- _Exercise directions_:
Look through the material below and copy exactly the lines from the line with "import math" to the line with "pose from metres", those two lines included.

- _Data excerpt_:
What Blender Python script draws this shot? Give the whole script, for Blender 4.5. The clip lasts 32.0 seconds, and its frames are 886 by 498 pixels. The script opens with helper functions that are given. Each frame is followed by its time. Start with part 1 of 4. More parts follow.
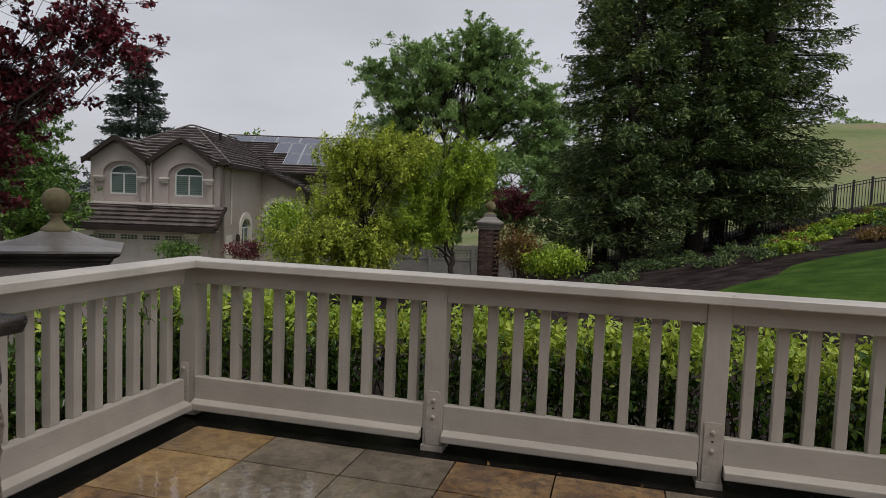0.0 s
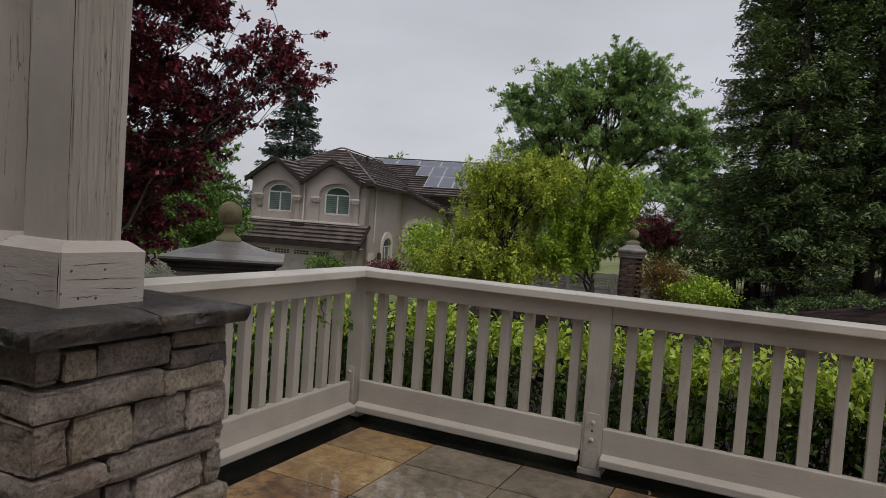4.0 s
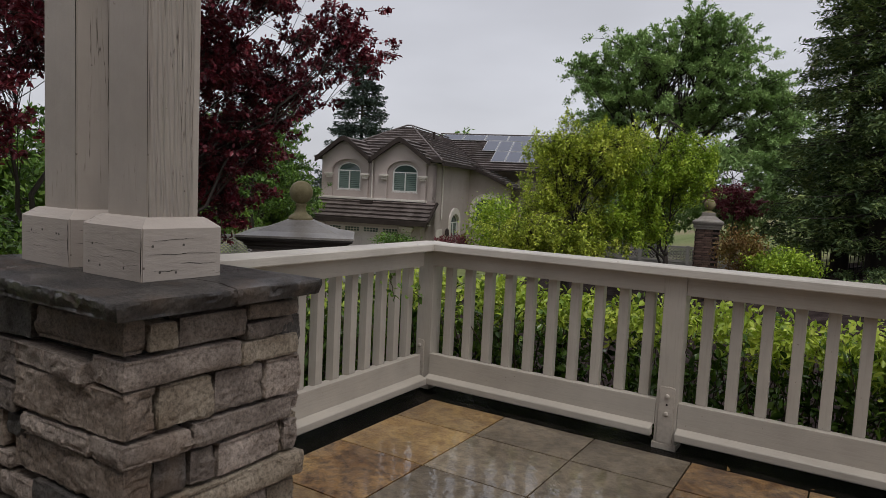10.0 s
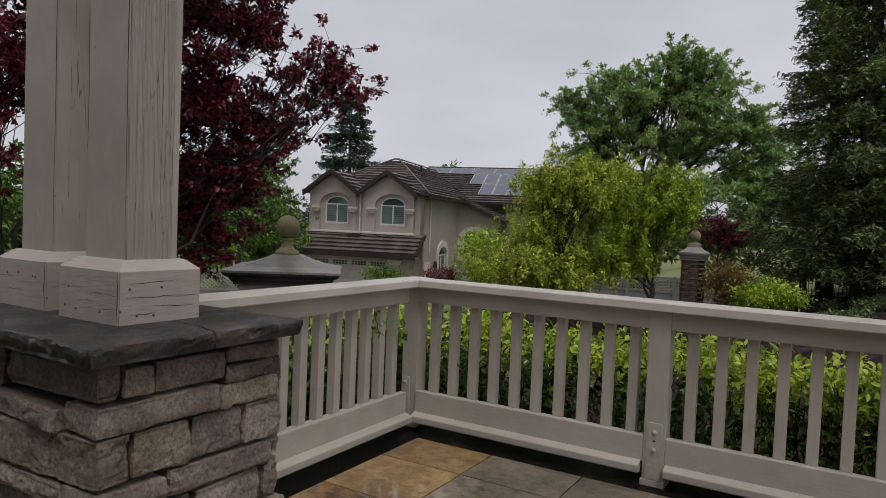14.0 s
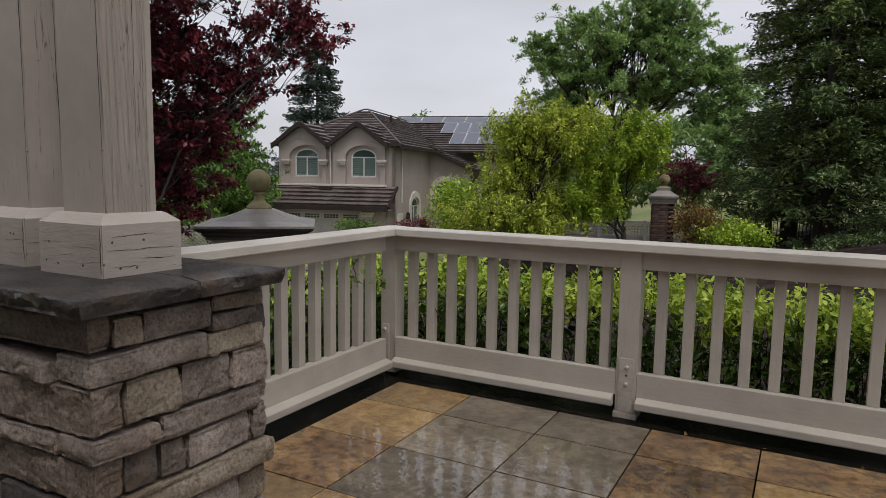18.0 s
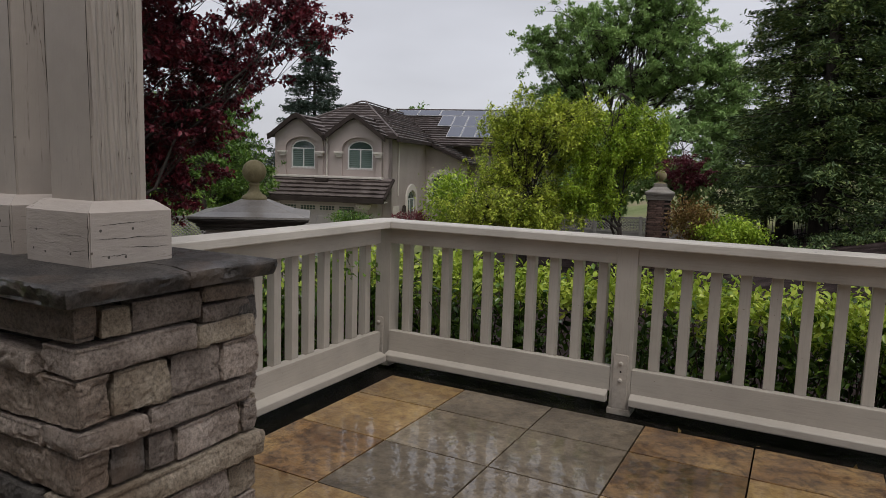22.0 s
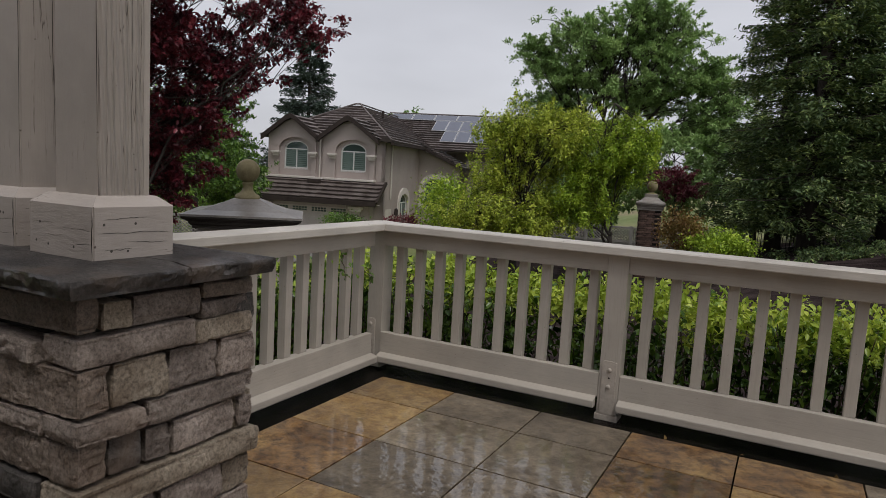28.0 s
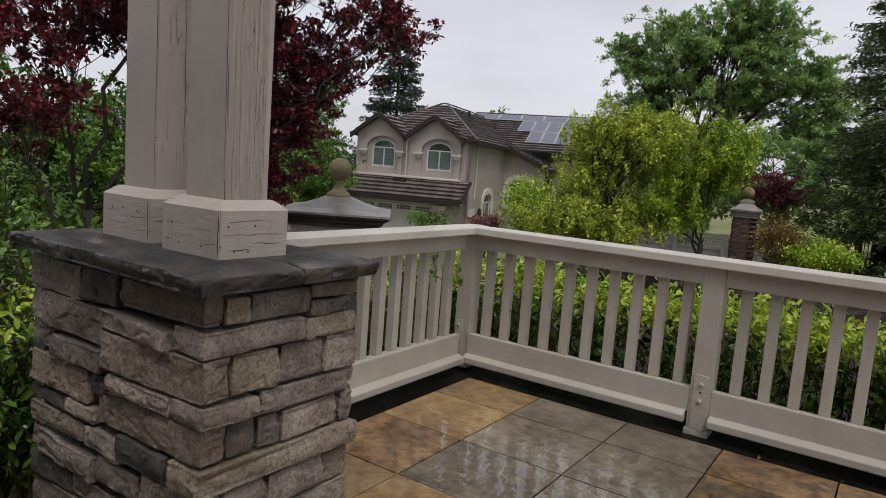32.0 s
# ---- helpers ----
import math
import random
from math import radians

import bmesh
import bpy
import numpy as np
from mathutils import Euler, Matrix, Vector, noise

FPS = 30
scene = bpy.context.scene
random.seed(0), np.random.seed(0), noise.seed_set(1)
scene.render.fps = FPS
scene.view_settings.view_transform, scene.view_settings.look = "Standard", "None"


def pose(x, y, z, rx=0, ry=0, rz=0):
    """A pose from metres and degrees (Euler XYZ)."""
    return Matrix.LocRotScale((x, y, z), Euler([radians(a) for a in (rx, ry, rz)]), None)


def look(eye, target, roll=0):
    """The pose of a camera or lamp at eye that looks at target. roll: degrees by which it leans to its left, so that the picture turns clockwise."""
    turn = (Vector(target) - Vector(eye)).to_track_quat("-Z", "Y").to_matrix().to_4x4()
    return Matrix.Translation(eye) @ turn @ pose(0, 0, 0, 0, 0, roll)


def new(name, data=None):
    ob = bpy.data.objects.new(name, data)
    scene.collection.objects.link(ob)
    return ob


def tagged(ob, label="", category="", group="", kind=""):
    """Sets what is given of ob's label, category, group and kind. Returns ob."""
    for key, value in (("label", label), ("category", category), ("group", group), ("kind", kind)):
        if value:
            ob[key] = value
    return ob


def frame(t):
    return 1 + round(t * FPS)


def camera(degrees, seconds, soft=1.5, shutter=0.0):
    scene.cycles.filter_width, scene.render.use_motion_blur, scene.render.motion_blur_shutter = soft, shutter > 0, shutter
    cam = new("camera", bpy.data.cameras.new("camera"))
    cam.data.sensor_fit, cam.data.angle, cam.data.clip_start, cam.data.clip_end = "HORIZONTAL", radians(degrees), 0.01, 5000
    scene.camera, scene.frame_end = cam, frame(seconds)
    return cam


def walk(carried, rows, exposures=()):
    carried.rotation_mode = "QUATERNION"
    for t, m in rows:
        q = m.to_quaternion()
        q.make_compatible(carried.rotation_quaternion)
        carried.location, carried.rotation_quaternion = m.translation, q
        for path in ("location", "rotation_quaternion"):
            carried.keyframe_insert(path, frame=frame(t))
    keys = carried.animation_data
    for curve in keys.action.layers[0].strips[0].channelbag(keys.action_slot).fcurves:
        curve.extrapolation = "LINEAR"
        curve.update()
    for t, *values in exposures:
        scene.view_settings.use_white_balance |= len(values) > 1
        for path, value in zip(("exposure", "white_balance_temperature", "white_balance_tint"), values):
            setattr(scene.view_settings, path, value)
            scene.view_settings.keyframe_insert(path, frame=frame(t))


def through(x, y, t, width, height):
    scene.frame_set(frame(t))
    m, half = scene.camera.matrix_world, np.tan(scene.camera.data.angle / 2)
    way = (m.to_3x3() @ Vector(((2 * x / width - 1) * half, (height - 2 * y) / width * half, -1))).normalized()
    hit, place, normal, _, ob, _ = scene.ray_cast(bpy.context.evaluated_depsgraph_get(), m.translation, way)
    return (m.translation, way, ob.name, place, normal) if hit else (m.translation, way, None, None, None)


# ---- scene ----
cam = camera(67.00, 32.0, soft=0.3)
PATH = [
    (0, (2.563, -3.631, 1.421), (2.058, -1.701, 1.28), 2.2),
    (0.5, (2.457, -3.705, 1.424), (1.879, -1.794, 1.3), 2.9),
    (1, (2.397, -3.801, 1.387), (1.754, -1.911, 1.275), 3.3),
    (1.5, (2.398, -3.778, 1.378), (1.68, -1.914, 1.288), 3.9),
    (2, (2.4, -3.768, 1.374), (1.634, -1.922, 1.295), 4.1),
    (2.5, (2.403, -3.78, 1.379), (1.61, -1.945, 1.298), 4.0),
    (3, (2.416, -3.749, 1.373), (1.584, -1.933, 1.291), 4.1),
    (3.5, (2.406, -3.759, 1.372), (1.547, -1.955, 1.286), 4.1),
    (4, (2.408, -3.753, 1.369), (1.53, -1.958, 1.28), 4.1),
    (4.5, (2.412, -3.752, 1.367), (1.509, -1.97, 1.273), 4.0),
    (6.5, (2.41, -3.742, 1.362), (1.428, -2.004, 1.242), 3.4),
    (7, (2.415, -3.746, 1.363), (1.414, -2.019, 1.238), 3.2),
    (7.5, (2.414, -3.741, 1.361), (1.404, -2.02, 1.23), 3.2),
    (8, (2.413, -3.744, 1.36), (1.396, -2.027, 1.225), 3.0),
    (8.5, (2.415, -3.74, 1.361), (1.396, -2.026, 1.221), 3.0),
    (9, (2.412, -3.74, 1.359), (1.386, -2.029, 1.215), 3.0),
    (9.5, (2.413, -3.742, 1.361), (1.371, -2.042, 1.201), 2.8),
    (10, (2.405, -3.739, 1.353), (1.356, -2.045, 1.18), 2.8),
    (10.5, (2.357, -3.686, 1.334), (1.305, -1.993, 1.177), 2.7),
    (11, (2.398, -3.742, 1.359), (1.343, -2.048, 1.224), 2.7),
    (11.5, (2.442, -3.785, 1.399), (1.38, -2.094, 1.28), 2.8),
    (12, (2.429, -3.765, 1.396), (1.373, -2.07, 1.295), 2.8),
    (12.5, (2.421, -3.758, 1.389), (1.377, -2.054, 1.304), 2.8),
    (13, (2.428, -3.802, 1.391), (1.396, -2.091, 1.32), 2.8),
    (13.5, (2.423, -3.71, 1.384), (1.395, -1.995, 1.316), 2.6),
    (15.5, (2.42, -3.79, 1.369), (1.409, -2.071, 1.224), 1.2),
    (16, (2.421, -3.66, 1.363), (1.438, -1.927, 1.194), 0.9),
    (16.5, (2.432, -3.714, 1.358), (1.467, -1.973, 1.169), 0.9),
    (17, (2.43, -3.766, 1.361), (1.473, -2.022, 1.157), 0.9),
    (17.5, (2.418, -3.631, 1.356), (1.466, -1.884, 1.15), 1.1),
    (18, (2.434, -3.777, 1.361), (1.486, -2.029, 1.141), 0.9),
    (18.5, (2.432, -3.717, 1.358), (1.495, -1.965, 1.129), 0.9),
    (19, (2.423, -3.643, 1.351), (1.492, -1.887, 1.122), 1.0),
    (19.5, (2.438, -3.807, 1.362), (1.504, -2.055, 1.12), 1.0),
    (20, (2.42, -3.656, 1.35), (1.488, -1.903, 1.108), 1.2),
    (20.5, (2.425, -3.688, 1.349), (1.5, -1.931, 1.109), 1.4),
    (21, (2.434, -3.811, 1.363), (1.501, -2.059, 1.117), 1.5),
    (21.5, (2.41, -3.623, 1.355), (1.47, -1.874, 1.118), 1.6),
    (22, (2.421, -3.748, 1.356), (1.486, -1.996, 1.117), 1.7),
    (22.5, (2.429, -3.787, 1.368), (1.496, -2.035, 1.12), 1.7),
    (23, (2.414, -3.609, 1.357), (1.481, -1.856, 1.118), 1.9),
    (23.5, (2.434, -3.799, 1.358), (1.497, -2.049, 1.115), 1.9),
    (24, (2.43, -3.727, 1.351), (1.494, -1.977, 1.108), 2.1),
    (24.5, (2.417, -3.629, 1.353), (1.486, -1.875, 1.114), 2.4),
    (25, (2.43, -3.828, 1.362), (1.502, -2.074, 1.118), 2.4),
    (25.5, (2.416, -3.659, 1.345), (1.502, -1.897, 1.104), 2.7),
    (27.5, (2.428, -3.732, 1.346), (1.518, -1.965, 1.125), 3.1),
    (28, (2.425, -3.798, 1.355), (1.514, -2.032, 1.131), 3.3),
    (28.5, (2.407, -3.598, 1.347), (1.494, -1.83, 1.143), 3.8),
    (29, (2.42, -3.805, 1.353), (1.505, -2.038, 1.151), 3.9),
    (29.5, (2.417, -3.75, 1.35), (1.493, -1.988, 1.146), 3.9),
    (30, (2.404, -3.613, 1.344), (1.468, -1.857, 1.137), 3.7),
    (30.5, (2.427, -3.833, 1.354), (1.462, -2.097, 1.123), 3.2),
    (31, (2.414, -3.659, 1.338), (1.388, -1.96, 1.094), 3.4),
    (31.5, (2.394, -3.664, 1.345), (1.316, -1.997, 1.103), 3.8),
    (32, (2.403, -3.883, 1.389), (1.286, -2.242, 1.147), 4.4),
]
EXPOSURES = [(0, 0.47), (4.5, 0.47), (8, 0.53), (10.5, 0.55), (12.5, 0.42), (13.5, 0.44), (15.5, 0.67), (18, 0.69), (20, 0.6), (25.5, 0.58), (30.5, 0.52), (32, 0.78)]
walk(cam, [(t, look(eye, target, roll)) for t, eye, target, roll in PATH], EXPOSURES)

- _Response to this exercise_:
import math
import random
from math import radians

import bmesh
import bpy
import numpy as np
from mathutils import Euler, Matrix, Vector, noise

FPS = 30
scene = bpy.context.scene
random.seed(0), np.random.seed(0), noise.seed_set(1)
scene.render.fps = FPS
scene.view_settings.view_transform, scene.view_settings.look = "Standard", "None"


def pose(x, y, z, rx=0, ry=0, rz=0):
    """A pose from metres and degrees (Euler XYZ)."""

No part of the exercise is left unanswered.